Nickel sulfide mineralization consists of disseminated to net textured nickel sulfides ranging in concentration from 1-50% by volume which are locally remobilized along fractures within the ultramafic intrusion and along contacts with pegmatite and gneiss. Broad zones of disseminated lower grade mineralization (>1.0% nickel) typically envelope higher grade net textured to semi-massive sulfide layers or shoots (>3% nickel) within segregated portions of the ultramafic intrusion. Mineralization consists of disseminated to net textured sulfides containing (in order of relative abundance) pentlandite, pyrrhotite, mackinawite, pyrite, and chalcopyrite.

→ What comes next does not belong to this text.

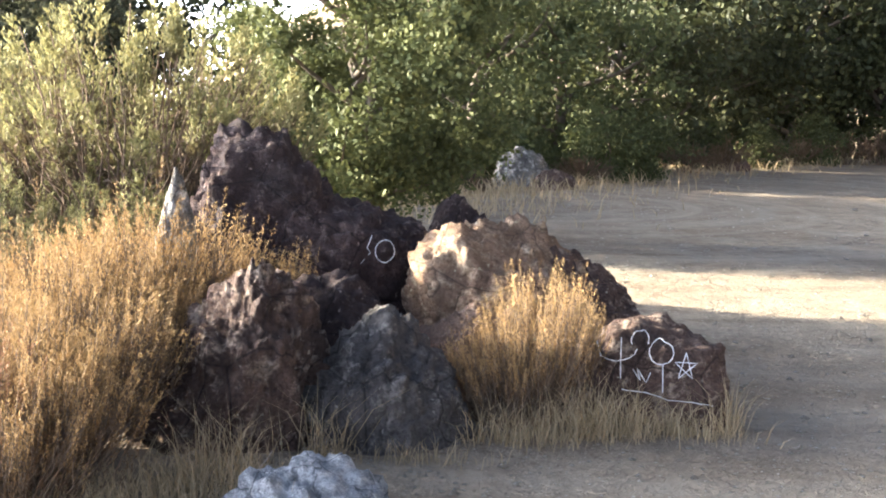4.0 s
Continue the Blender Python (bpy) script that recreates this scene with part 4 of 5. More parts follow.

Three areas of nickel mineralization are currently recognized within the Bucko Lake deposit:
(1) The West Limb or western limb of the structure. The Lower, Middle, and Upper Zones follow interpreted continuity in elevated mineralization between drill intercepts through corresponding portions of the intrusion. Two corridors of elevated nickel within this area are referred to as the North and South trends.
(2) The Hinge Zone occupies the “hinge” area between the western and eastern fold limbs and represents the northernmost portion of the deposit and consists of three zones of mineralization interpreted to be folded extensions to the Lower, Middle, and Upper Zones observed on the West Limb.
(3) The Footwall Zone represents a new mineralized horizon that was intersected during the course of infill drilling and driving footwall development on the 1,000-ft (308.4 m) level in 2008. This zone is interpreted to have ties within mineralization intersected by historical exploration drill holes near the southern limit of drilling on the 1,400 foot (426.7 m) level.
A network of remobilized sulfide veinlets ranging from the millimetre to several metre scale are associated with a fracture controlled talc/tremolite/phlogopite/anthophyllite alteration network that overprints the intrusion. Sulfides are also observed along altered contacts with pegmatite dykes cross-cutting the intrusion.